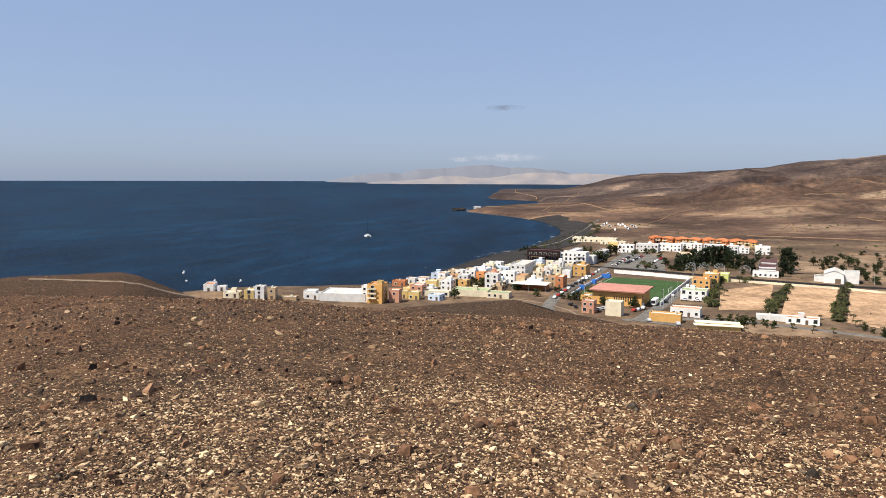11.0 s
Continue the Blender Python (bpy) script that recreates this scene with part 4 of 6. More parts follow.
ribbon("promenade", [(600, 36.2), (750.7, 26.8), (794.7, 13.4), (847.6, -2), (944.8, -17.5), (1024.3, -32.4), (1103.2, -47.4), (1259.7, -69.2)], 4, STREET, "pale promenade behind the black beach", category="promenade", ragged=0.0, lift=0.12, seg=6.0)
ribbon("track", [(675.3, -293.3), (614.4, -275.5), (550, -254.6), (514.6, -240.8)], 9, DUST, "pale dirt track across the plain", category="track", seg=4.0)
ribbon("track", [(1488.8, 29.5), (1652.6, 17.4), (2019.7, -16.4), (2238.2, -52.1), (2522.7, -70.2)], 2.8, TAN_EARTH, "pale dirt track over the brown hills", category="track", seg=9.0, lift=0.4)
ribbon("track", [(4729.9, 258.3), (2941.3, 169.1), (2495.2, 101.4), (2422.5, 66.1)], 2.8, TAN_EARTH, "pale dirt track over the brown hills", category="track", seg=9.0, lift=0.4)
ribbon("track", [(1840.7, -55.2), (1554.4, -85.1), (1448.3, -114.3)], 2.4, TAN_EARTH, "pale dirt track over the brown hills", category="track", seg=9.0, lift=0.4)
ribbon("track", [(1954.5, 244.7), (1689.9, 146.7), (1752.8, 81.4), (1965.2, -9.9)], 2.4, TAN_EARTH, "pale dirt track over the brown hills", category="track", seg=9.0, lift=0.4)
ribbon("track", [(1431.9, 19), (1426, -35.1), (1447.6, -97.1), (1458.3, -132)], 2.4, TAN_EARTH, "pale dirt track over the brown hills", category="track", seg=9.0, lift=0.4)
ribbon("track", [(1134.8, -598.5), (1236.9, -604), (1307.3, -601), (1360.2, -575.1), (1358, -513.5)], 3.6, TAN_EARTH, "pale dirt track over the brown hills", category="track", seg=9.0, lift=0.4)
ribbon("track", [(725.5, -269.2), (698.3, -284.1), (664.5, -291.7)], 2.8, TAN_EARTH, "pale dirt track over the brown hills", category="track", seg=9.0, lift=0.4)
ribbon("track", [(1176, -445.3), (1105.4, -458.2), (1122.7, -506.5), (1056.4, -511.5)], 2.8, TAN_EARTH, "pale dirt track over the brown hills", category="track", seg=9.0, lift=0.4)
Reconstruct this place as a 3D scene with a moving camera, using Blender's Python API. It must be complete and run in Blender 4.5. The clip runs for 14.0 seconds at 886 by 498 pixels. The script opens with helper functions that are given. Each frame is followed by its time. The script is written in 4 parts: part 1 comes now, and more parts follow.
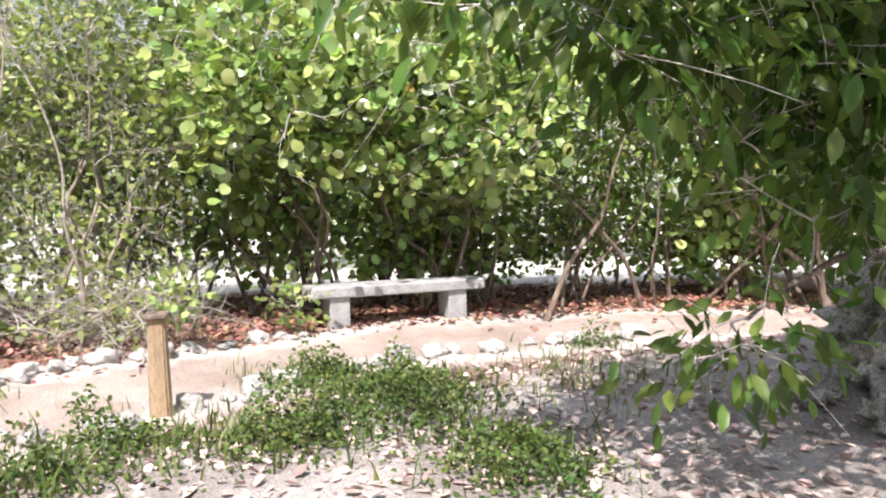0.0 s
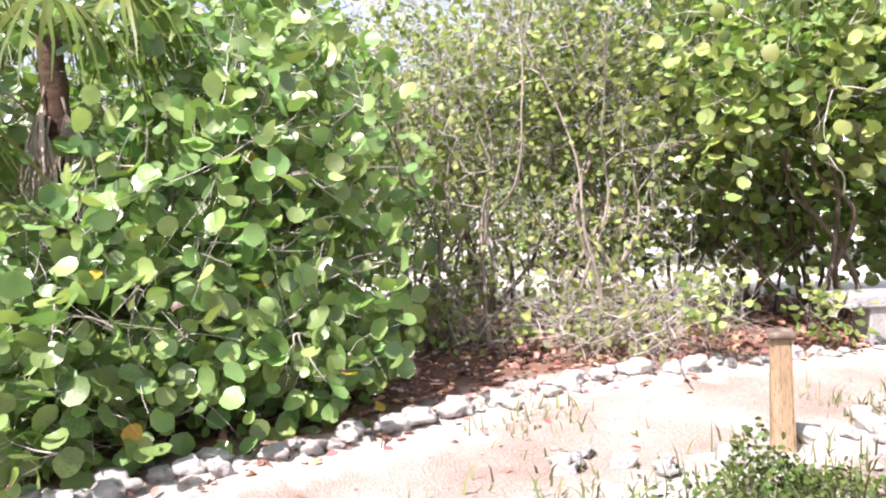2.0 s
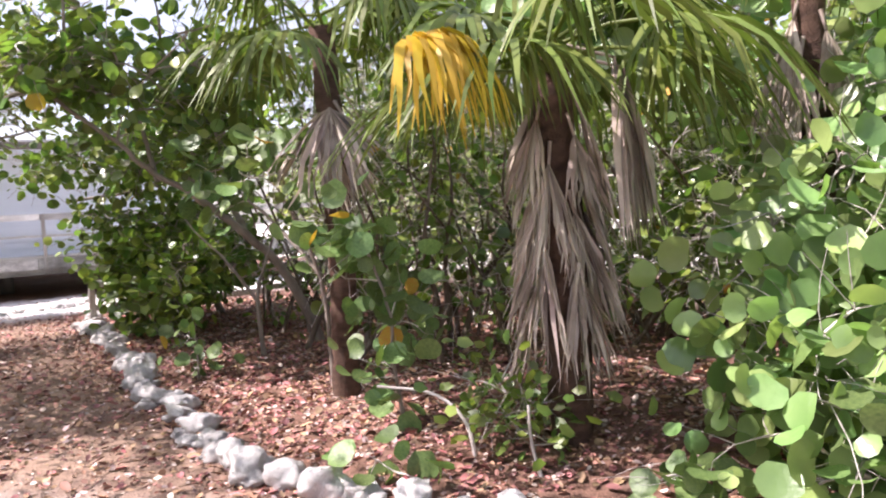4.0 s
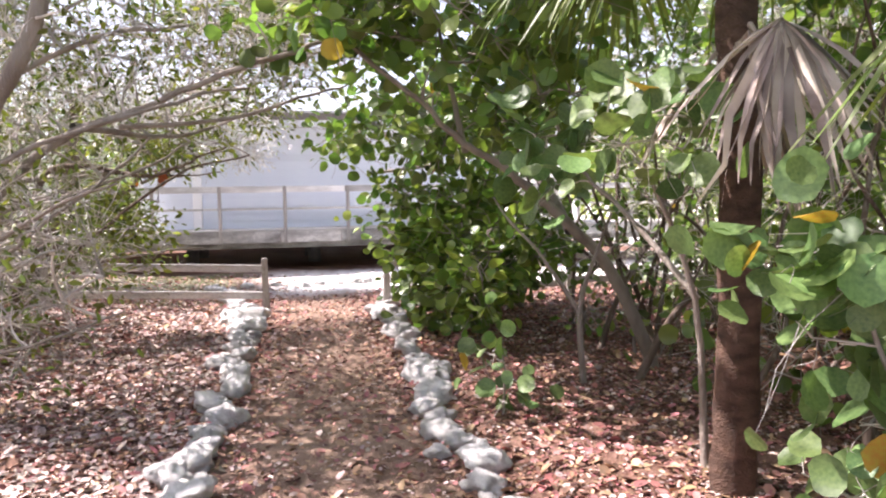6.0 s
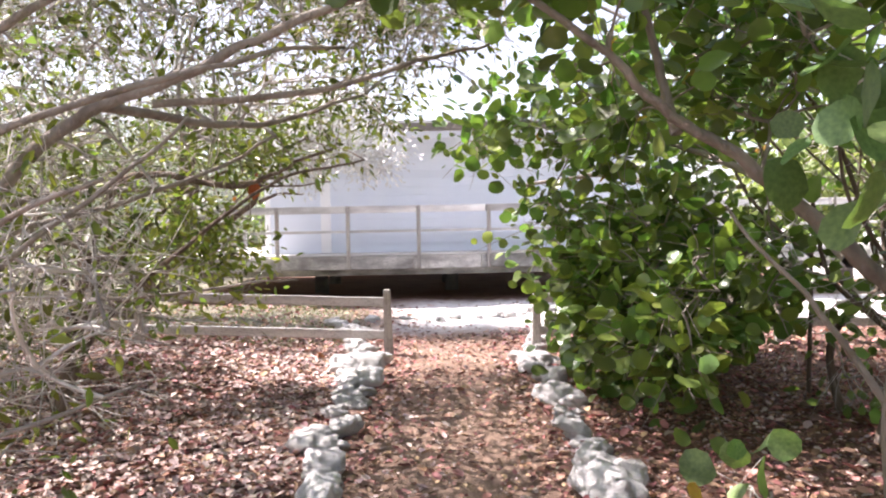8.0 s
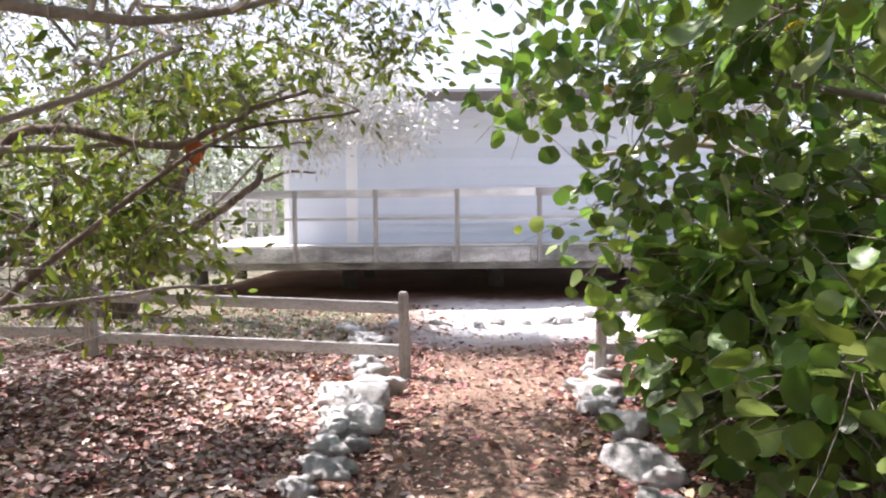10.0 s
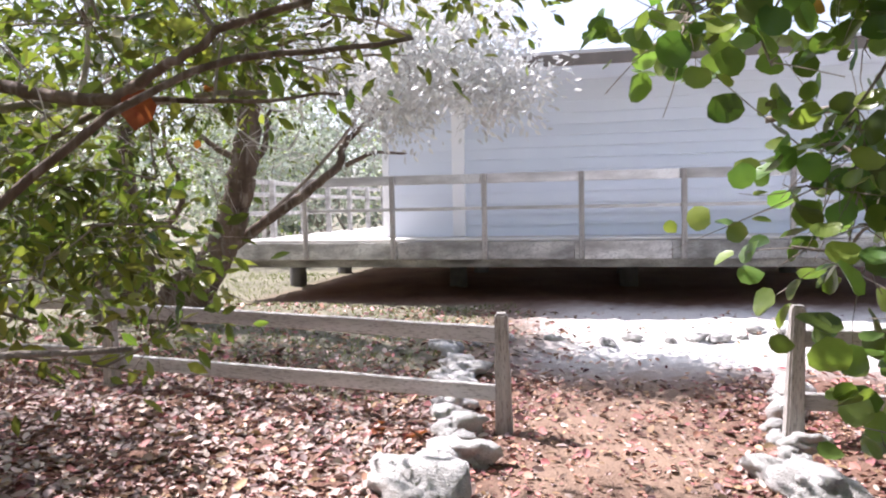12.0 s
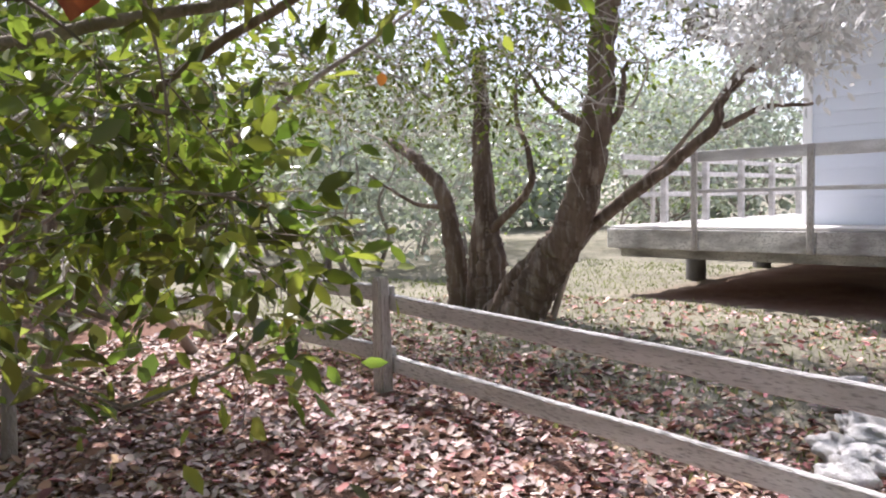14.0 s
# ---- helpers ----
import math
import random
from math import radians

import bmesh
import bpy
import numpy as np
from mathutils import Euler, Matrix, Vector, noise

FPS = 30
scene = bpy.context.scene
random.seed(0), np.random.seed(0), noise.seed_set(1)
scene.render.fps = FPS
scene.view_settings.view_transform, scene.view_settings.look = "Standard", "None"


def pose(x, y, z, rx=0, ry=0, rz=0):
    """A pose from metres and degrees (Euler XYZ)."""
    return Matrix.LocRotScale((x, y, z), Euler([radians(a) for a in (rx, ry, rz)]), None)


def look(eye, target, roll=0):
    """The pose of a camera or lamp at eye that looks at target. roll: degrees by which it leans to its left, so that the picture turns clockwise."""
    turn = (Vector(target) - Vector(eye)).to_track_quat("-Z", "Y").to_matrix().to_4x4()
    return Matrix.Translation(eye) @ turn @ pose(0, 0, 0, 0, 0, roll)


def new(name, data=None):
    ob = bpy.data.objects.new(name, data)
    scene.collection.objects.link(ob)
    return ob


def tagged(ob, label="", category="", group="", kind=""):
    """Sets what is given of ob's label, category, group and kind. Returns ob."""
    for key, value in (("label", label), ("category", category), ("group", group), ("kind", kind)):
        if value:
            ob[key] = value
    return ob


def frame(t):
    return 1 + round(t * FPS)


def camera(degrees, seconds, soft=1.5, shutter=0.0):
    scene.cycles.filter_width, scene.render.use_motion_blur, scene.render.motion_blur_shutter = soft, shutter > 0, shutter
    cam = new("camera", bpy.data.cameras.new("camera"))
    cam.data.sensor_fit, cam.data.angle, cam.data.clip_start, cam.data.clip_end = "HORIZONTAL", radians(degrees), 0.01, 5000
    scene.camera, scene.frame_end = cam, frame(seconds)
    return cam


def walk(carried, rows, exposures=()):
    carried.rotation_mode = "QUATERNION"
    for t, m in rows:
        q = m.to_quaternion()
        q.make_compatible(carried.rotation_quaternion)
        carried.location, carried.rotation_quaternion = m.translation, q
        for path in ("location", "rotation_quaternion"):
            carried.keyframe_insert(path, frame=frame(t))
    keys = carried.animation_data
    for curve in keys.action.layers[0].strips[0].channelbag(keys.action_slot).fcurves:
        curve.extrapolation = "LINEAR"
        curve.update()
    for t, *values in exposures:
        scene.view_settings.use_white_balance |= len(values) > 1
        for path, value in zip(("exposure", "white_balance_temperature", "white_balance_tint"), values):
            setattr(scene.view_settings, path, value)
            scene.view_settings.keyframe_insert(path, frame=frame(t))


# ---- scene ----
PATH = [
    (0, (-1.647, -15.519, 1.29), (0.329, -15.803, 1.17), -1.0),
    (0.5, (-1.769, -15.135, 1.375), (0.18, -15.569, 1.254), -0.6),
    (1, (-1.522, -14.831, 1.406), (0.456, -15.103, 1.281), -1.3),
    (1.5, (-1.229, -14.375, 1.387), (0.762, -14.209, 1.282), -2.7),
    (2, (-1.109, -13.901, 1.382), (0.79, -13.281, 1.279), -3.2),
    (2.5, (-1.083, -13.443, 1.387), (0.648, -12.447, 1.269), -4.0),
    (3, (-1.068, -12.985, 1.385), (0.466, -11.707, 1.274), -3.9),
    (3.5, (-1.006, -12.442, 1.362), (0.324, -10.951, 1.262), -3.6),
    (4, (-0.963, -11.976, 1.35), (0.155, -10.321, 1.249), -3.3),
    (4.2, (-0.919, -11.825, 1.349), (0.107, -10.111, 1.254), -3.1),
    (6.5, (-0.608, -9.532, 1.438), (-0.275, -7.564, 1.309), -0.8),
    (7, (-0.61, -9.013, 1.425), (-0.366, -7.031, 1.315), -0.7),
    (7.5, (-0.534, -8.533, 1.397), (-0.395, -6.54, 1.321), -0.3),
    (8, (-0.438, -8.04, 1.371), (-0.382, -6.041, 1.312), -1.1),
    (10.5, (-0.238, -5.656, 1.308), (-0.327, -3.66, 1.219), -0.5),
    (11, (-0.255, -5.2, 1.328), (-0.266, -3.202, 1.235), -0.1),
    (11.5, (-0.219, -4.741, 1.323), (-0.346, -2.747, 1.228), -0.3),
    (12, (-0.246, -4.35, 1.338), (-0.666, -2.4, 1.226), -1.1),
    (12.5, (-0.288, -3.794, 1.315), (-1.031, -1.941, 1.192), -1.6),
    (13, (-0.252, -3.349, 1.284), (-1.287, -1.641, 1.169), -2.0),
    (13.5, (-0.216, -2.992, 1.278), (-1.462, -1.433, 1.154), -2.0),
    (14, (-0.256, -2.633, 1.255), (-1.682, -1.237, 1.128), -1.2),
]
cam = camera(62.0, 14.0, soft=2.1)
walk(cam, [(t, look(eye, target, roll)) for t, eye, target, roll in PATH], [(0.0, 0.93, 6500, 17), (0.6, 1.0, 6500, 17), (1.5, 1.2, 6500, 20), (3.0, 1.15, 6500, 27), (4.2, 1.17, 6500, 27), (6.5, 1.48, 6500, 25), (8.2, 1.5, 6450, 24), (11.0, 1.12, 6200, 22), (12.5, 1.07, 6150, 22), (14.0, 0.98, 6150, 22)])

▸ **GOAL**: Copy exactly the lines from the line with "setattr(scene.view_settings, path, value)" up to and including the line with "scene.view_settings.keyframe_insert(path, frame=frame(t))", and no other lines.

▸ **ANSWER BELOW**:
            setattr(scene.view_settings, path, value)
            scene.view_settings.keyframe_insert(path, frame=frame(t))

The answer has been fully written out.